The Pomo did not forget. Every year, tribal members gather near the site of the massacre to honor those who were killed. In 2020, on the 170th anniversary, a ceremony of remembrance was held at the location -- not a ceremony of anger, but one that included an element of forgiveness, a deliberate act by descendants who chose to acknowledge the full weight of what happened without letting it define the limits of what comes next. The Elem Pomo and other Pomo bands around Clear Lake continue to live in the region, maintaining cultural practices and pressing claims to ancestral lands despite centuries of violence, displacement, and environmental contamination.

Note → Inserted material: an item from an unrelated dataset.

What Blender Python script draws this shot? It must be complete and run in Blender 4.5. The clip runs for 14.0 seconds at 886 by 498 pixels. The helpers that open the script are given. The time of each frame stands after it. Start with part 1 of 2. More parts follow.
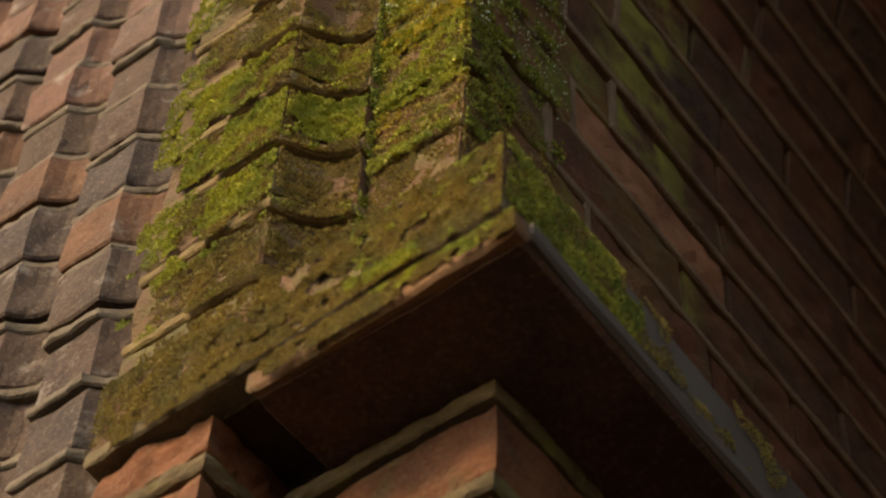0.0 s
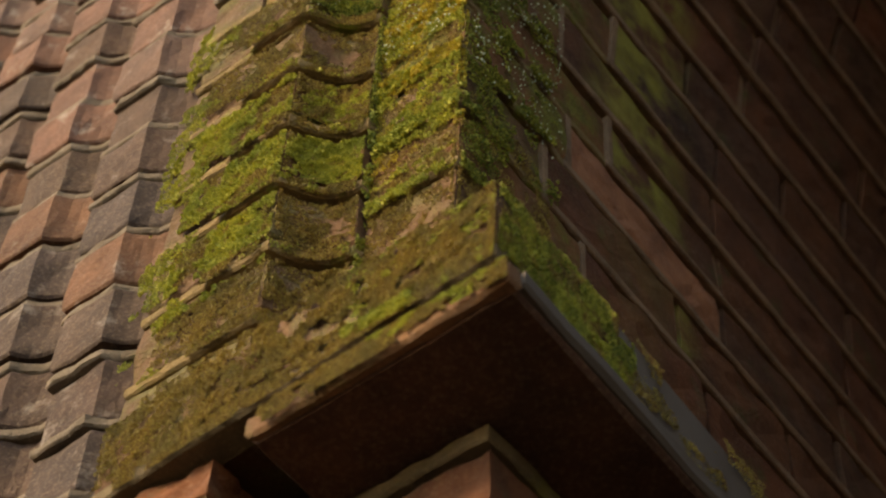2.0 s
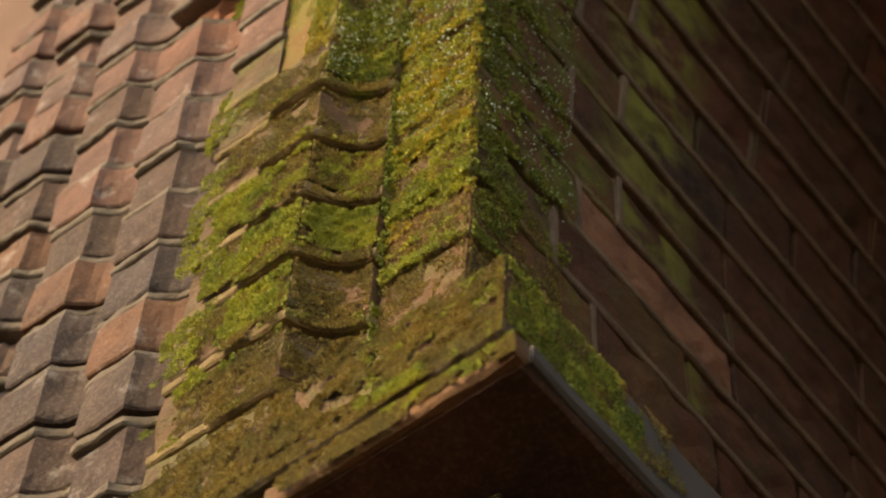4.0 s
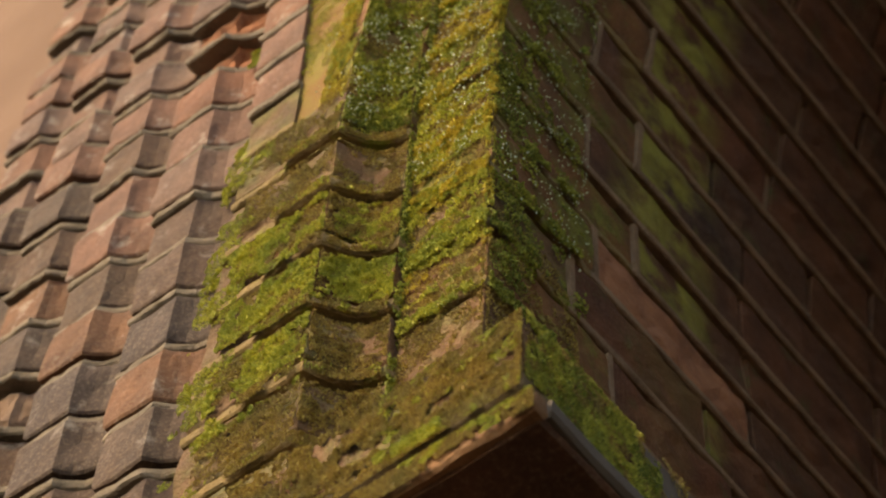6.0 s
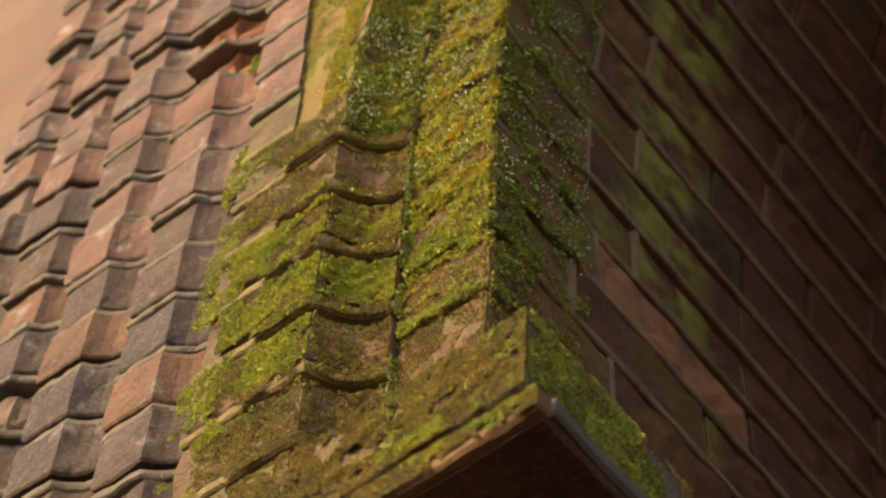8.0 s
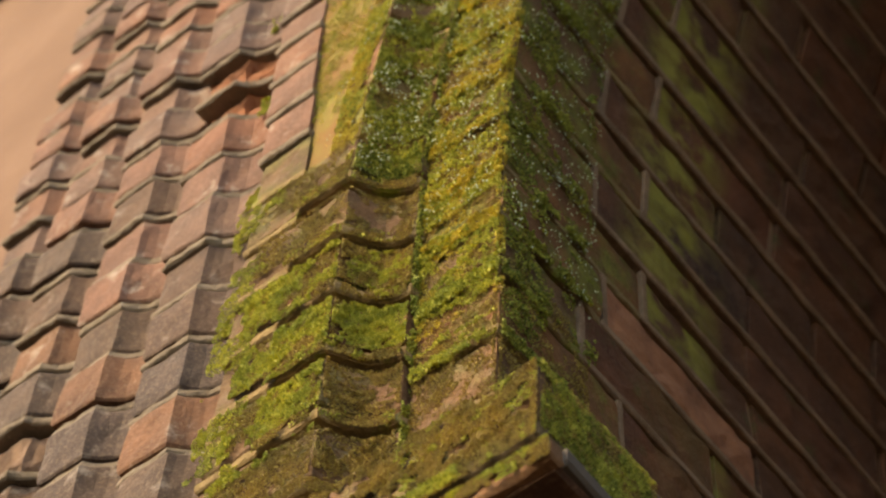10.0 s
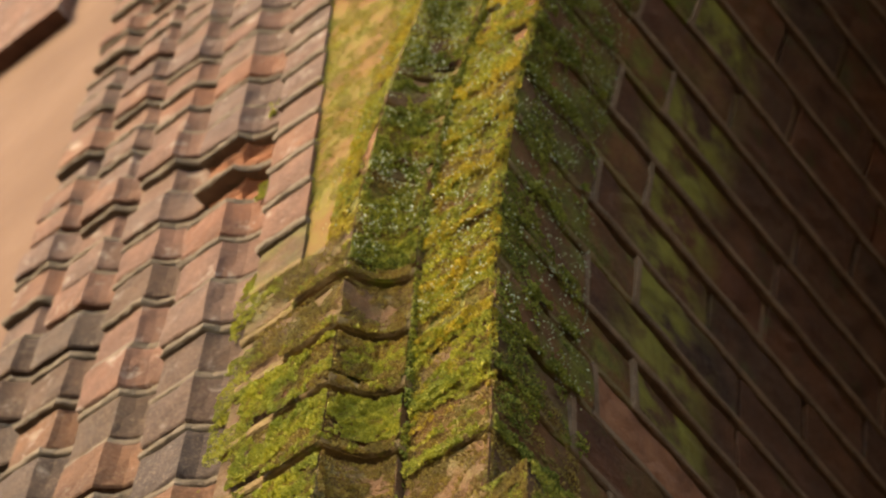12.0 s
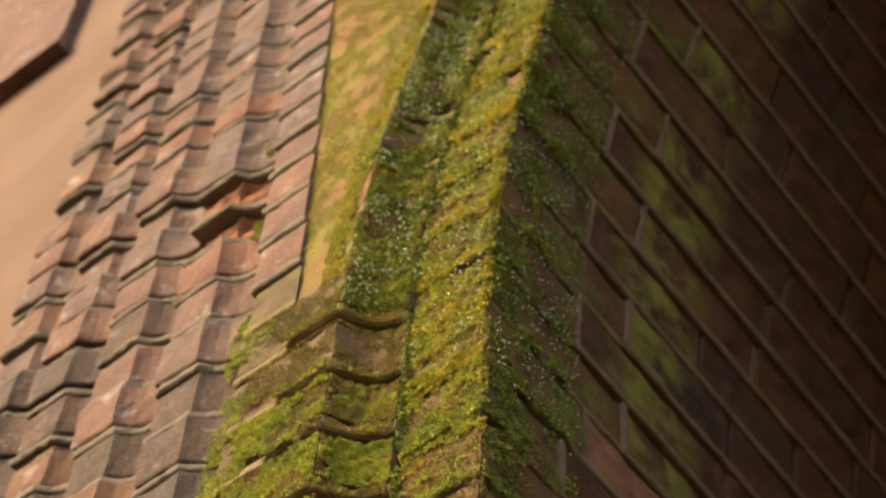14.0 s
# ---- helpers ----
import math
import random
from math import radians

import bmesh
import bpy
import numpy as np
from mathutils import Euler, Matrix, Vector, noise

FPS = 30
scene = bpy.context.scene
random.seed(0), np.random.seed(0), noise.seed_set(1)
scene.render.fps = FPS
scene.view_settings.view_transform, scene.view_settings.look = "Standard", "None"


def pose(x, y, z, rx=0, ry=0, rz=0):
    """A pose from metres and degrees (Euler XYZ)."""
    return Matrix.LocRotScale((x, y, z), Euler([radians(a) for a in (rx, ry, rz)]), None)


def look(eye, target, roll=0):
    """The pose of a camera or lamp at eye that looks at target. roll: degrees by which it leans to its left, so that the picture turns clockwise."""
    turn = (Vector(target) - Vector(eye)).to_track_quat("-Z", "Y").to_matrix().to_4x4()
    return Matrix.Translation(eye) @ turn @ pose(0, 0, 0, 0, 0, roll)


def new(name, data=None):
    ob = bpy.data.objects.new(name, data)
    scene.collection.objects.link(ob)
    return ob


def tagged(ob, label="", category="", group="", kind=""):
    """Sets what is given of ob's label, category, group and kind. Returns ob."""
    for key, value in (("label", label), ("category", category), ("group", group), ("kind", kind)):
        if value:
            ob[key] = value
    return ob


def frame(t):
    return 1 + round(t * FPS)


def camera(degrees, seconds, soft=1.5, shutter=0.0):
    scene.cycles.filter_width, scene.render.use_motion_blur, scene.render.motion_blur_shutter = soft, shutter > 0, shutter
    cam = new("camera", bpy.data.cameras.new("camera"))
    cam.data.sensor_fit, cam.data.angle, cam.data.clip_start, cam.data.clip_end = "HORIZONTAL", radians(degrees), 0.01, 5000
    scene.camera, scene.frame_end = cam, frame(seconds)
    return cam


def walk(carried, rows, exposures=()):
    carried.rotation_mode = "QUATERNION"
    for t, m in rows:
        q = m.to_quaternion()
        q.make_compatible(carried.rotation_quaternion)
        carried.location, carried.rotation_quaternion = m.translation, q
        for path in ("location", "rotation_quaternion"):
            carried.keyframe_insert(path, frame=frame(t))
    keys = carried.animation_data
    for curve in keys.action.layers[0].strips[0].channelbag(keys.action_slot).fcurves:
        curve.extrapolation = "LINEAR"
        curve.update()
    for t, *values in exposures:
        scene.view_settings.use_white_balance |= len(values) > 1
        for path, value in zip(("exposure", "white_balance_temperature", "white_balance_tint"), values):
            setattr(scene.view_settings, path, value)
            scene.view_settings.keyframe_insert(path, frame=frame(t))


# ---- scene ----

Bloody Island is a name that tells you what happened here. Bo-no-po-ti is the name that tells you what this place was before -- and what it still means to the people whose ancestors gave it that name.
The site of the Bloody Island massacre is located at approximately 39.15N, 122.89W at the north end of Clear Lake in Lake County, California. The former island is now a hilltop on the northern shore due to lake recession, located near the intersection of Highway 20 and Reclamation Road, northwest of the town of Upper Lake. Clear Lake, the largest natural freshwater lake entirely within California, is the dominant visual landmark. The nearest airports include Lampson Field (1O2) in Lakeport and Ukiah Municipal Airport (KUKI) to the northwest. At 2,000-3,000 feet AGL, the former island's contours are difficult to distinguish from surrounding terrain without local knowledge. The northern end of Clear Lake and the agricultural land that was once lake bottom are clearly visible on approach from any direction.